Given request: Word for word, quote all of the material, omitting the pictures.

Dataset section:

--- --- ---

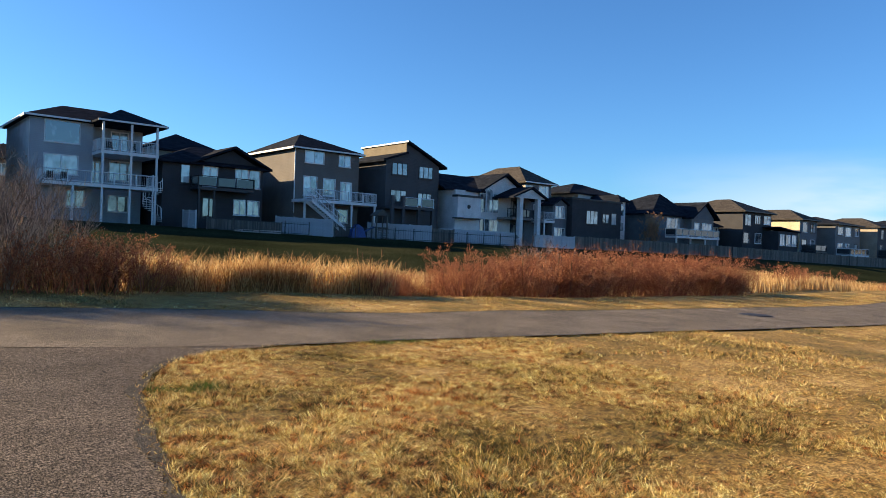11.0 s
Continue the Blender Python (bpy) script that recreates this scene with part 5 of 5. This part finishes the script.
tagged(lawn(480000, 13.5, 62, 4, 31, 0.02, 0.04, 0.014, M["blade"], "far_lawn_grass", lambda x, y: (y < near_edge(x)) & ~near_fence(x, y)), "dry lawn grass farther off", "grass", kind="stuff")
tagged(lawn(1700000, -6, 13, 2, 22.0, 0.025, 0.065, 0.008, M["green"], "green_grass_patches", lambda x, y: in_patch(x, y) & (q.random(len(x)) < 0.8)), "patches of still-green grass in the dry lawn", "grass", kind="stuff")
tagged(lawn(90000, 11, 26, -4, 13.2, 0.02, 0.045, 0.012, M["green"], "yard_grass", lambda x, y: (~near_fence(x, y)) & (x < 23)), "green lawn inside the fenced yard", "grass", kind="stuff")

# frayed grass along the asphalt's edges
def fringe(n):
    y = q.uniform(2, 22.0, n)
    side = q.random(n) < 0.5
    x = np.where(side, left_edge(y) + q.normal(-0.03, 0.05, n), right_edge(y) + q.normal(0.03, 0.05, n))
    return x, y


x, y = fringe(16000)
tagged(new("edge_grass", blades(len(x), x, y, 0.03, 0.08, 0.008, 0.6, M["blade"], "edge_grass")), "longer dry grass fraying over the asphalt edge", "grass", kind="stuff")


# crumbs of broken asphalt along the edges
def rubble(n):
    y = q.uniform(1.5, 21.2, n)
    side = q.random(n) < 0.5
    x = np.where(side, left_edge(y) + np.abs(q.normal(0, 0.09, n)) - 0.06, right_edge(y) - np.abs(q.normal(0, 0.04, n)) + 0.04)
    z = height(x, y) + 0.012
    s = q.uniform(0.004, 0.012, n)
    a = q.uniform(0, 6.28, n)
    c, d = np.cos(a), np.sin(a)
    base = np.stack([x, y, z], 1)
    V = [base + np.stack([s * (c * u - d * v), s * (d * u + c * v), s * w], 1) for u, v, w in ((-1, -0.7, -0.3), (1, -0.6, -0.3), (0.8, 0.8, -0.3), (-0.7, 0.9, -0.3), (0.1, 0.1, 0.75))]
    V = np.stack(V, 1).reshape(-1, 3)
    k = np.arange(n) * 5
    T = np.concatenate([np.stack([k + i, k + (i + 1) % 4, k + 4], 1) for i in range(4)])
    return tri_mesh("rubble", V, T, M["edge"])


tagged(new("asphalt_crumbs", rubble(6500)), "dark crumbs of broken asphalt along the path's edges", "rubble", kind="stuff")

--- --- ---

The reply:
11.0 s
Continue the Blender Python (bpy) script that recreates this scene with part 5 of 5. This part finishes the script.
tagged(lawn(480000, 13.5, 62, 4, 31, 0.02, 0.04, 0.014, M["blade"], "far_lawn_grass", lambda x, y: (y < near_edge(x)) & ~near_fence(x, y)), "dry lawn grass farther off", "grass", kind="stuff")
tagged(lawn(1700000, -6, 13, 2, 22.0, 0.025, 0.065, 0.008, M["green"], "green_grass_patches", lambda x, y: in_patch(x, y) & (q.random(len(x)) < 0.8)), "patches of still-green grass in the dry lawn", "grass", kind="stuff")
tagged(lawn(90000, 11, 26, -4, 13.2, 0.02, 0.045, 0.012, M["green"], "yard_grass", lambda x, y: (~near_fence(x, y)) & (x < 23)), "green lawn inside the fenced yard", "grass", kind="stuff")

# frayed grass along the asphalt's edges
def fringe(n):
    y = q.uniform(2, 22.0, n)
    side = q.random(n) < 0.5
    x = np.where(side, left_edge(y) + q.normal(-0.03, 0.05, n), right_edge(y) + q.normal(0.03, 0.05, n))
    return x, y


x, y = fringe(16000)
tagged(new("edge_grass", blades(len(x), x, y, 0.03, 0.08, 0.008, 0.6, M["blade"], "edge_grass")), "longer dry grass fraying over the asphalt edge", "grass", kind="stuff")


# crumbs of broken asphalt along the edges
def rubble(n):
    y = q.uniform(1.5, 21.2, n)
    side = q.random(n) < 0.5
    x = np.where(side, left_edge(y) + np.abs(q.normal(0, 0.09, n)) - 0.06, right_edge(y) - np.abs(q.normal(0, 0.04, n)) + 0.04)
    z = height(x, y) + 0.012
    s = q.uniform(0.004, 0.012, n)
    a = q.uniform(0, 6.28, n)
    c, d = np.cos(a), np.sin(a)
    base = np.stack([x, y, z], 1)
    V = [base + np.stack([s * (c * u - d * v), s * (d * u + c * v), s * w], 1) for u, v, w in ((-1, -0.7, -0.3), (1, -0.6, -0.3), (0.8, 0.8, -0.3), (-0.7, 0.9, -0.3), (0.1, 0.1, 0.75))]
    V = np.stack(V, 1).reshape(-1, 3)
    k = np.arange(n) * 5
    T = np.concatenate([np.stack([k + i, k + (i + 1) % 4, k + 4], 1) for i in range(4)])
    return tri_mesh("rubble", V, T, M["edge"])


tagged(new("asphalt_crumbs", rubble(6500)), "dark crumbs of broken asphalt along the path's edges", "rubble", kind="stuff")